Microlensing by a wide-separation planet: detectability and boundness

TL;DR

This paper investigates the detectability of wide-separation planets via microlensing, establishing conditions under which their boundness can be inferred based on source size, separation, and observational thresholds.

Contribution

It introduces an analytic condition for detecting the boundness of wide-separation planets in microlensing events considering source size and separation.

Findings

Detection range for Earth-mass planets is ~10 AU.

Detection range for Jupiter-mass planets is ~30 AU.

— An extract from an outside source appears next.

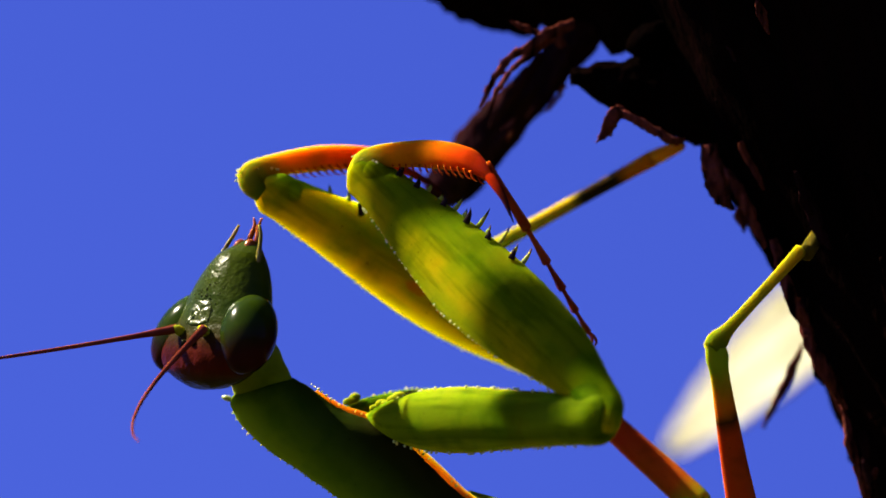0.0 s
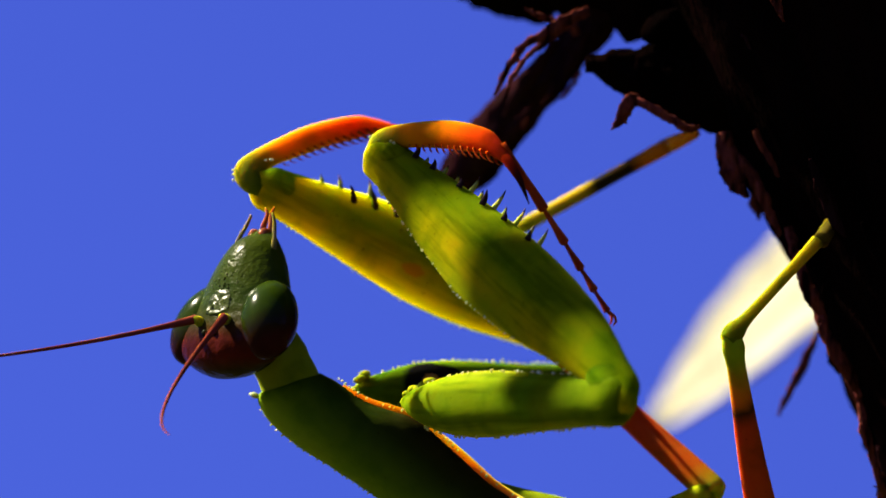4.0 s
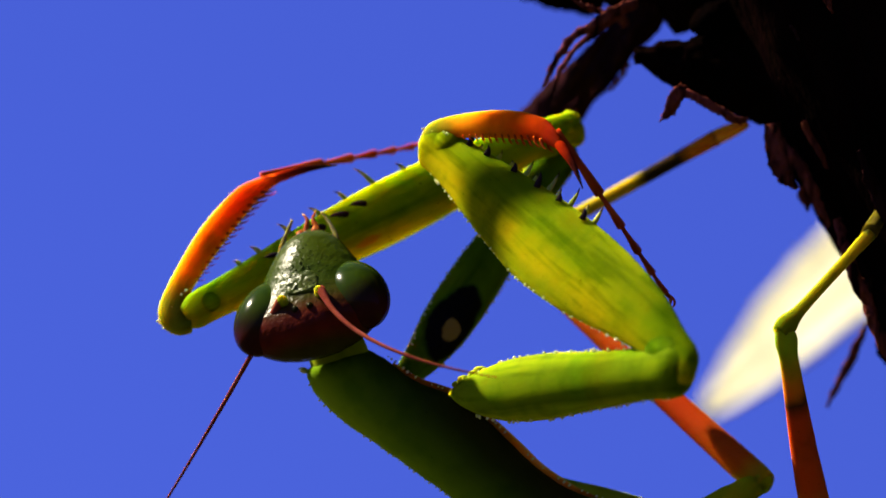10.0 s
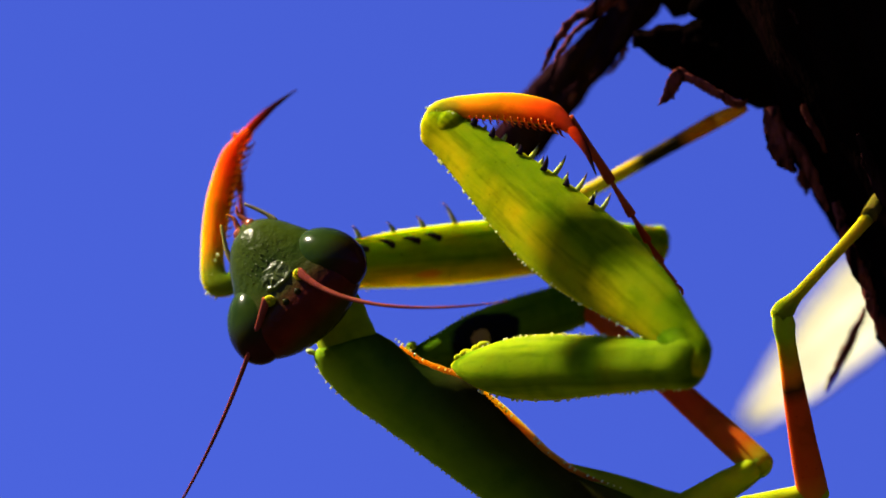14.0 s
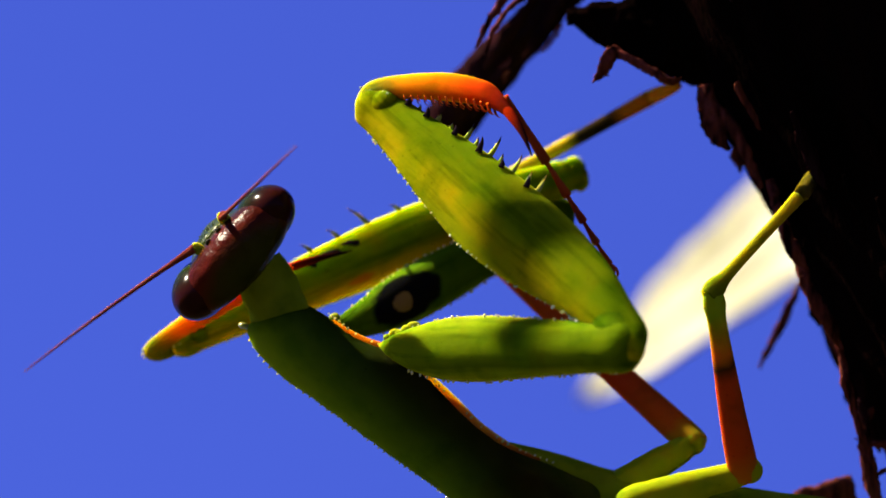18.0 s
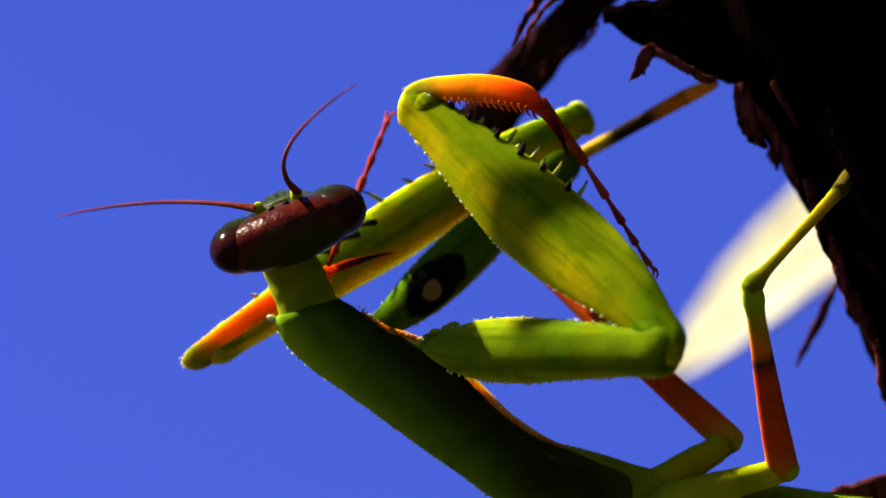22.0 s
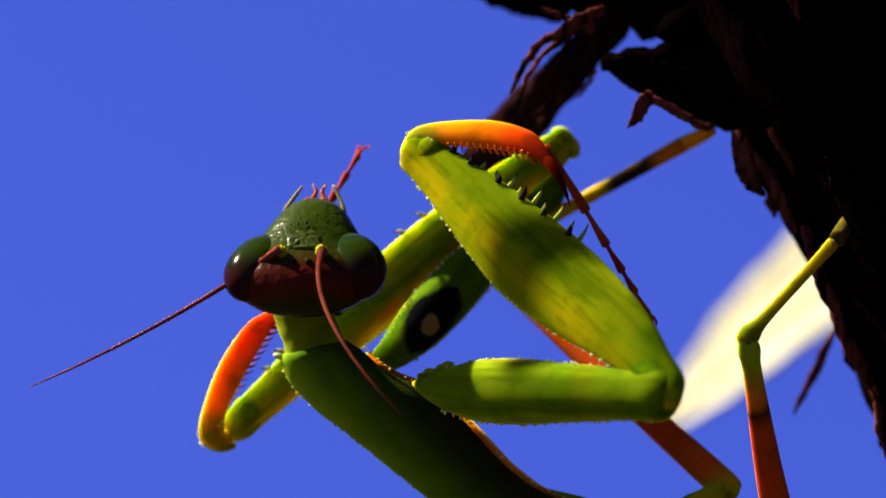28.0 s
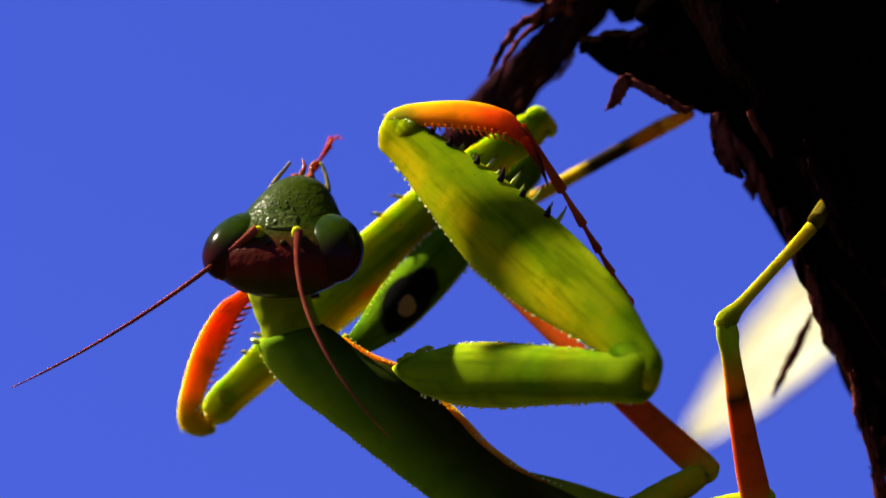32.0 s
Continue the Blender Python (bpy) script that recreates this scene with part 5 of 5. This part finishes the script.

Planetary caustic analysis extends detection of boundness farther.

Abstract

We explore the detection condition of a wide-separation planet through the perturbation induced by the planetary caustic for various microlensing parameters, especially for the size of the source stars. By constructing the fractional deviation maps at various positions in the space of microlensing parameters, we find that the pattern of the fractional deviation depends on the ratio of the source radius to the caustic size, and the ratio satisfying the observational threshold varies with the star-planet separation. We have also obtained the upper limits of the source size that allows the detection of the signature of the host star as a function of the separation for given observational threshold. It is shown that this relation further leads one to a simple analytic condition for the star-planet separation to detect the boundness of wide-separation planets as a function of the mass ratio and the source radius. For example, when 5% of the detection threshold is assumed, for a source star with the radius of ~1 R_sun, an Earth-mass planet and a Jupiter-mass planet can be recognized of its boundness when it is within the separation range of ~10 AU and ~30 AU, respectively. We also compare the separation ranges of detection by the planetary caustic with those by the central caustic. It is found that when the microlensing light curve caused by the planetary caustic happens to be analyzed, one may afford to support the boundness of the wide-separation planet farther than when that caused by the central caustic is analyzed. Finally, we conclude by briefly discussing the implication of our findings on the next-generation microlensing experiments.